I was socially paralyzed. Cute baby; wonderful baby; amazing baby. But this was a dinner party of adults who, heretofore, had met regularly and had wonderful conversations over leisurely dinners.
What was I going to say? Nothing.
What was I going to do? I became a silent – but studious – observer of parenting differences, taking notes that would amount, ultimately, to my own internal parenting manual for that time in my early 40s when my husband and I finally did become parents.
That dinner party remains a vivid memory: The first shot across the bow in my experience of the “mommy wars.” Or as the latest thesis on the topic, a New York Times Sunday Style section story, called it: “differences over parenting.”
The mommy wars often center on the stay-at-home-or-not issue; but it does go beyond that to parenting styles. The Times story centers on friendships that go MIA when babies arrive, and quoted an expert who boiled it all down to the “I’m a better mother than you” syndrome.
I definitely didn’t like that mom putting her baby on my dinner table; but it had nothing to do with what kind of a mother – good or bad – I thought she was.
For me, it was about having a life.
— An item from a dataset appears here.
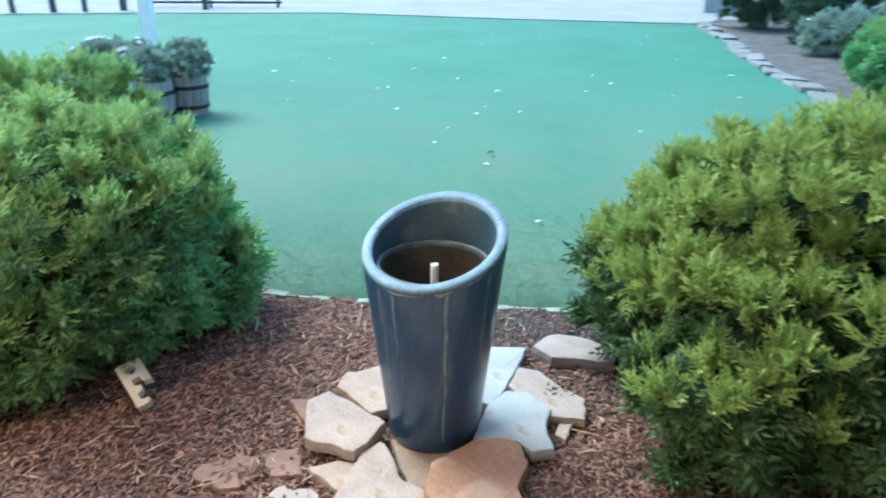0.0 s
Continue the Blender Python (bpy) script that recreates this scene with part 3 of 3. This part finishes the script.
def tufts(lobes, spacing, per, seed):
    """Shoot tips on the cushions' outer and upper sides: places, leading ways, ways outward, cushion numbers."""
    g = np.random.default_rng(seed + 3)
    mid, normal, radius = pads(lobes, spacing, seed)
    n = len(mid)
    which = np.repeat(np.arange(n), per)
    face = normal * 0.75 + np.array([0, 0, 0.6])
    face /= np.linalg.norm(face, axis=1, keepdims=True)
    d = face[which] + g.normal(0, 0.62, (n * per, 3))
    d /= np.linalg.norm(d, axis=1, keepdims=True)
    p = mid[which] + d * (radius[which] * g.uniform(0.55, 1.1, n * per))[:, None] * np.array([1, 1, 0.8])
    lead = d * 0.55 + normal[which] * 0.3 + np.array([0, 0, 0.6]) + g.normal(0, 0.2, (n * per, 3))
    lead /= np.linalg.norm(lead, axis=1, keepdims=True)
    keep = p[:, 2] > 0.06
    return p[keep], lead[keep], normal[which][keep], which[keep]


FLOWER = []


def flower(at, way, size, parent):
    """A five-petalled flower; all share one mesh."""
    if not FLOWER:
        bm = bmesh.new()
        mid = bm.verts.new((0, 0, 0.1))
        for k in range(5):
            a = 2 * math.pi * k / 5
            ring = [bm.verts.new((r * math.cos(a + d), r * math.sin(a + d), z)) for r, d, z in ((0.6, -0.5, 0.25), (1.0, 0, 0.2), (0.6, 0.5, 0.25))]
            bm.faces.new((mid, *ring))
        me = bpy.data.meshes.new("flower")
        bm.to_mesh(me)
        bm.free()
        me.materials.append(PETAL)
        FLOWER.append(me)
    ob = part("flower", FLOWER[0], PETAL, parent)
    ob.matrix_basis = Matrix.Translation(at) @ Vector(way).to_track_quat("Z", "Y").to_matrix().to_4x4() @ Matrix.Diagonal((size, size, size, 1))


def shrub(name, lobes, label, group, seed, leaf=0.046, wide=0.0155, per=9, spacing=0.15, pairs=3, mats=None, young=0.4, flowers=0):
    at = Vector((np.mean([l[0] for l in lobes]), np.mean([l[1] for l in lobes]), 0))
    own = [(l[0] - at.x, l[1] - at.y, *l[2:]) for l in lobes]
    thing = empty(name, label, "shrub", group, at=at)
    old, fresh = mats or (LEAF, TIP)
    p, lead, normal, which = tufts(own, spacing, per, seed)
    g = np.random.default_rng(seed + 50)
    top = max(l[2] + l[5] for l in own)
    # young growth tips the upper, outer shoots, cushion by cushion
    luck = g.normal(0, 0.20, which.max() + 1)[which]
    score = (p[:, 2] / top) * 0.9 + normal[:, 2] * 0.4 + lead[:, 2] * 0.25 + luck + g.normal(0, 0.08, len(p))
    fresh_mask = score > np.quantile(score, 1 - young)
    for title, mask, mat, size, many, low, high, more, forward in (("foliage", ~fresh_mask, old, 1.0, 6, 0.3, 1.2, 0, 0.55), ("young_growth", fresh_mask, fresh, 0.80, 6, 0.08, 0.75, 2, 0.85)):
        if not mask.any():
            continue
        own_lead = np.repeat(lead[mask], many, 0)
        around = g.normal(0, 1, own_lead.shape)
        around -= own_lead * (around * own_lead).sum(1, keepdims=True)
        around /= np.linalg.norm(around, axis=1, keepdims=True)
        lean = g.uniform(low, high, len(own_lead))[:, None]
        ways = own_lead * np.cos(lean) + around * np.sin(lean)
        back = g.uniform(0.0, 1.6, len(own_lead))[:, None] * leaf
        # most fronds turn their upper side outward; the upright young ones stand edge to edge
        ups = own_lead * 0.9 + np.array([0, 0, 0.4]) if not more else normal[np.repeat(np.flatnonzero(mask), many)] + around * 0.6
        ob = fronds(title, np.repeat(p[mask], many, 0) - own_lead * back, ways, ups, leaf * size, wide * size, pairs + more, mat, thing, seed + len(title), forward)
        ob["kind"] = "stuff"
        if more:
            ob["label"] = "yellow-green young shoots"
    # sparse older leaves in the shade between the cushions
    ip, inorm, _ = lobe_points(own, int(len(p) * 1.5), seed + 7, 0.60, 0.82)
    fronds("inner_foliage", ip, inorm + g.normal(0, 0.6, ip.shape), inorm + np.array([0, 0, 0.8]), leaf, wide, pairs, old, thing, seed + 8)["kind"] = "stuff"
    # dark lumps behind the leaves, coloured to stand in for the shade there
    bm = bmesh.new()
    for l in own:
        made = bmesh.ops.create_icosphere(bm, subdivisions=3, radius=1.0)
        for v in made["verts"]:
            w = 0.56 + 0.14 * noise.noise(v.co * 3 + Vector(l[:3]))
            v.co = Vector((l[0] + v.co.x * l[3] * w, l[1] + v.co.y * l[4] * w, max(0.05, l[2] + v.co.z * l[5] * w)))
    part("twig_heart", bm, SHADE_CORE, thing, "dark lumps standing in for the shade inside")
    r = random.Random(seed)
    for l in own:
        for _ in range(3):
            bm = bmesh.new()
            foot = Vector((l[0] + r.uniform(-.12, .12), l[1] + r.uniform(-.12, .12), -0.01))
            head = Vector((l[0] + r.uniform(-.4, .4) * l[3], l[1] + r.uniform(-.4, .4) * l[4], l[2]))
            axis = head - foot
            made = bmesh.ops.create_cone(bm, segments=6, radius1=0.011, radius2=0.005, depth=axis.length, cap_ends=True)
            bmesh.ops.transform(bm, verts=made["verts"], matrix=Matrix.Translation((foot + head) / 2) @ axis.to_track_quat("Z", "Y").to_matrix().to_4x4())
            part("stem", bm, BARK, thing, "thin brown stem")
    if flowers:
        fp, fn, _ = lobe_points(own, flowers * 4, seed + 9, 1.02, 1.12)
        high = fp[:, 2] > 0.35 * top
        for a, b in zip(fp[high][:flowers], fn[high][:flowers]):
            flower(a, b + np.array([0, -0.4, 0.5]), max(leaf, 0.05) * g.uniform(0.5, 0.9), thing)
    return thing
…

Would her choice of parenting style mean that she – the person she’d always been – was now going to be defined solely by motherhood?
I know the “mommy war” artillery is cocked and ready. And I can hear the shriek of incoming fire now, and it sounds like: “Selfish!”
But I’ll duck that. Our daughter came along after our journalism careers had taken us all over the world to experience war zones, third world poverty, super-power politics, amazing cultures, interesting friends. We had a life. We didn’t want to give it up – we wanted to share it with our daughter. We didn’t want an infant, toddler, tweener, or teen to define our lives; we wanted to set the tone and define hers.